Money laundering comes in various guises – from the simple, where bags of ill-gotten cash are passed around, to the complex, where large sums of cash are laundered through complex trade finance instruments. Somewhere along this spectrum is money laundering through the buying and selling of real estate, particularly through all-cash transactions.  This phenomenon seems to be gathering steam, so much so that the US Treasury Department recently issued an order requiring real estate agents to identify buyers of luxury real estate (1) – specifically all cash transactions over $3Million in New York and $1Million in Miami-Dade County.  Also known as a ‘Geographic Targeting Order’ (GTO), FinCEN has expressed concern that these all-cash purchases “may be conducted by individuals attempting to hide their assets”.

When luxury real estate prices sky rocket in major cities like New York and London, concern over how these purchases are funded becomes a topic of discussion among the general public and government regulators. It is well known that demand and supply become distorted when rising prices in high end real estate trickle down to lower value markets, making it much more difficult for ordinary taxpayers to purchase a home.  It is in this context that FinCEN has initiated the GTO to determine if there is indeed potential money laundering from all-cash transactions.  The GTO in particular requires title insurance companies to identify the ‘natural person’ and ultimate beneficial owner of the buyer.  The challenge is that typically a front company is used to conduct the transaction, designed to keep the buyer anonymous and difficult to discover.

Without doubt, the real estate industry will find it challenging to comply with the GTO, even though it is a temporary requirement, in this case applying to US property sales between March 1 through August 27, 2016. Title insurance companies will need to expend more effort in identifying the ‘natural person’ behind the purchase and at times may not able to do so.  As of now, FinCEN (2) is only requiring these firms to obtain a copy of the beneficial owner’s identifying documentation and may “reasonably rely on the information provided to it by third parties involved in the Covered Transaction, including the Purchaser or its representatives, in determining whether the individual identified as a Beneficial Owner is in fact a Beneficial Owner.”

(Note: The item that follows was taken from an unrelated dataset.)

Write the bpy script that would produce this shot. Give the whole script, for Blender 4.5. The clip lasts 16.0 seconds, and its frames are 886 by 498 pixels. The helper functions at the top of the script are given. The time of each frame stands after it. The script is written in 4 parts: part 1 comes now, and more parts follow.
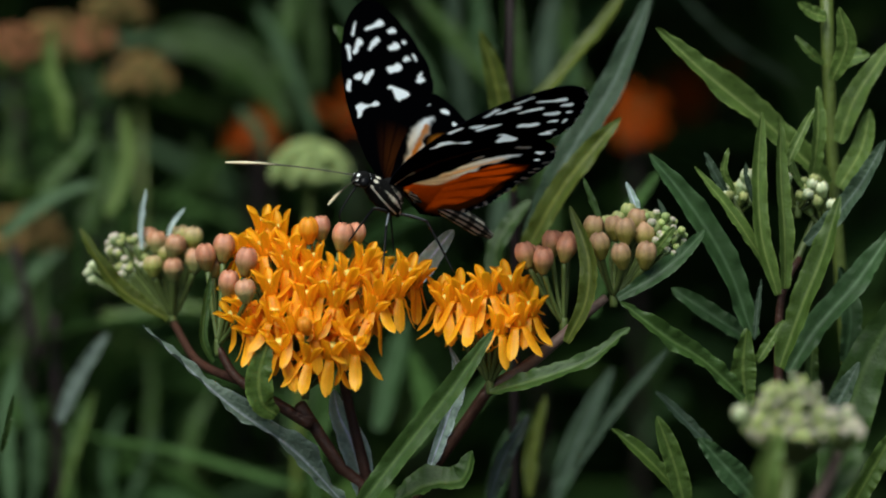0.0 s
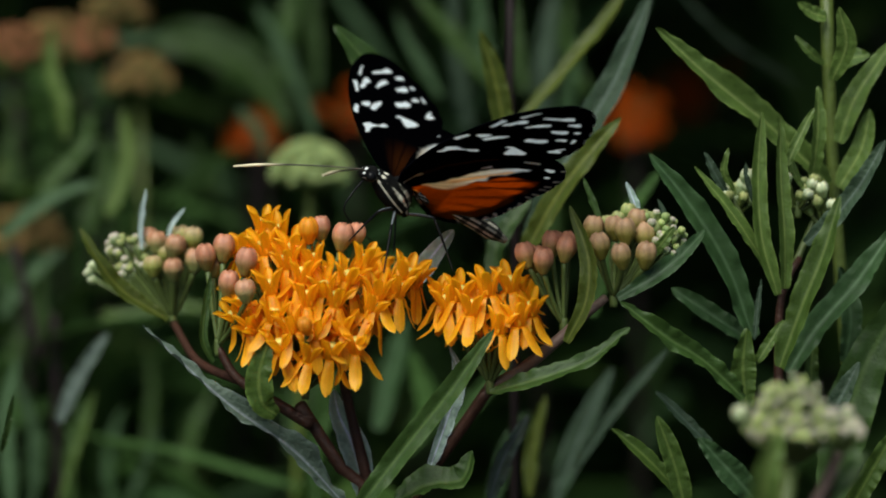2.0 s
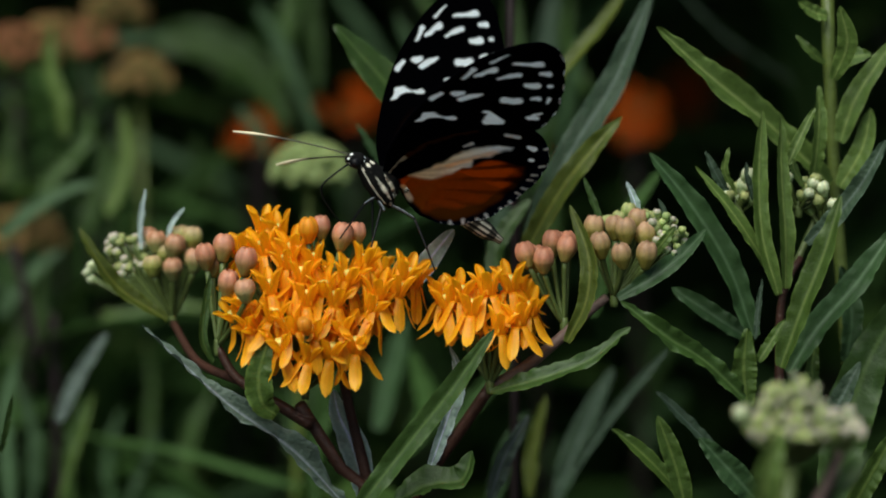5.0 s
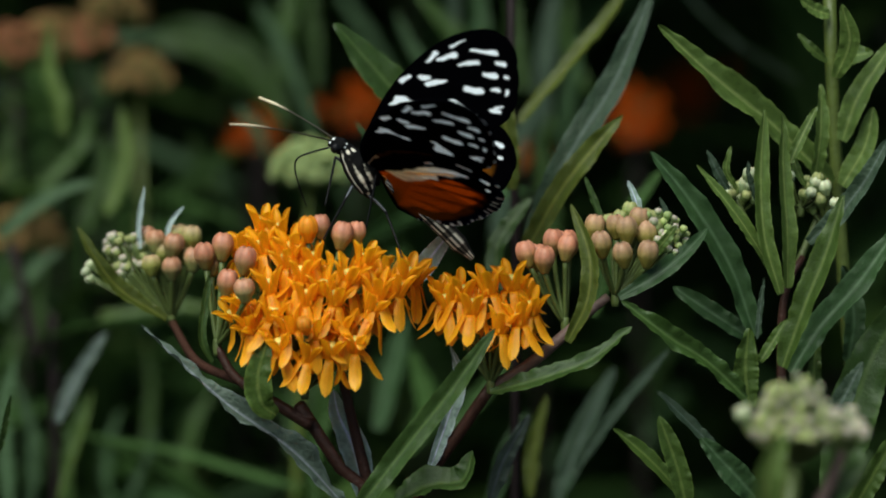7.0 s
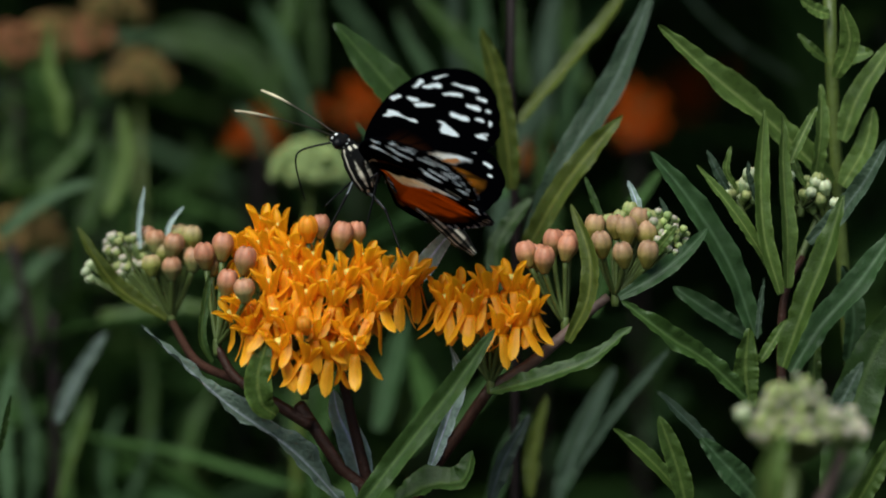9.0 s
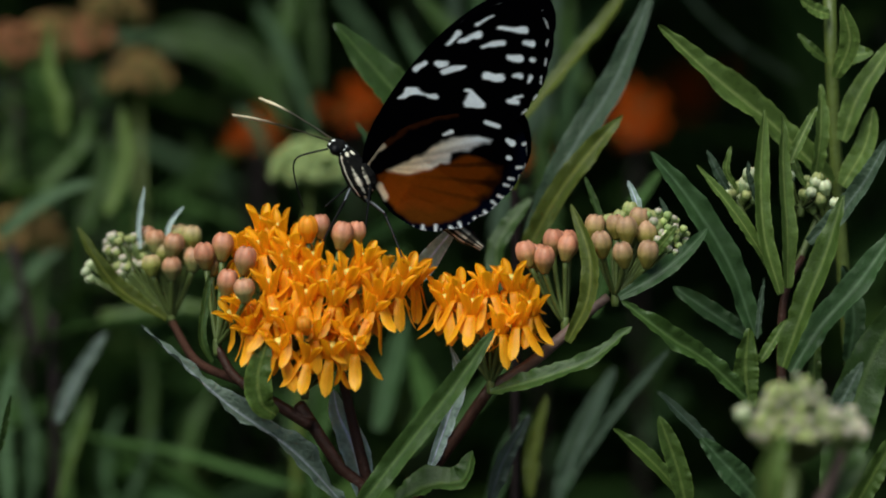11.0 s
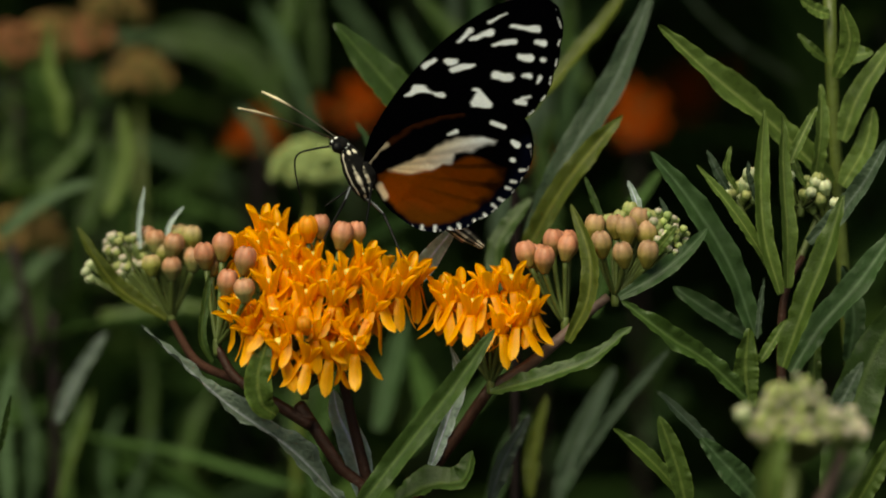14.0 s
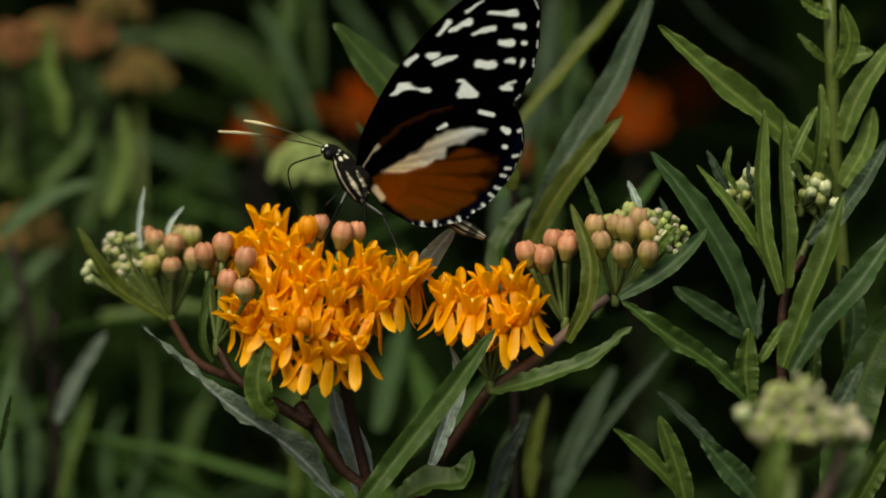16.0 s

This raises a dilemma for these companies – should they withhold issuing the title if they are not able to determine the beneficial owner? Are they now required to make the (sometimes arbitrary) judgement that the buyer is in fact a potential money launderer?  The real estate industry in general and title companies in particular have previously not been set up to address these issues.  There also exists the very real possibility that these reports will trigger investigations into potential money laundering, leaving the various entities involved in the transaction exposed to criminal prosecution.  Given the high profile anti-money laundering penalties against the banking industry in recent years, the real estate industry will face a crisis of confidence in the forthcoming months, potentially depressing a real estate market that is already being buffeted by a slowing global economy.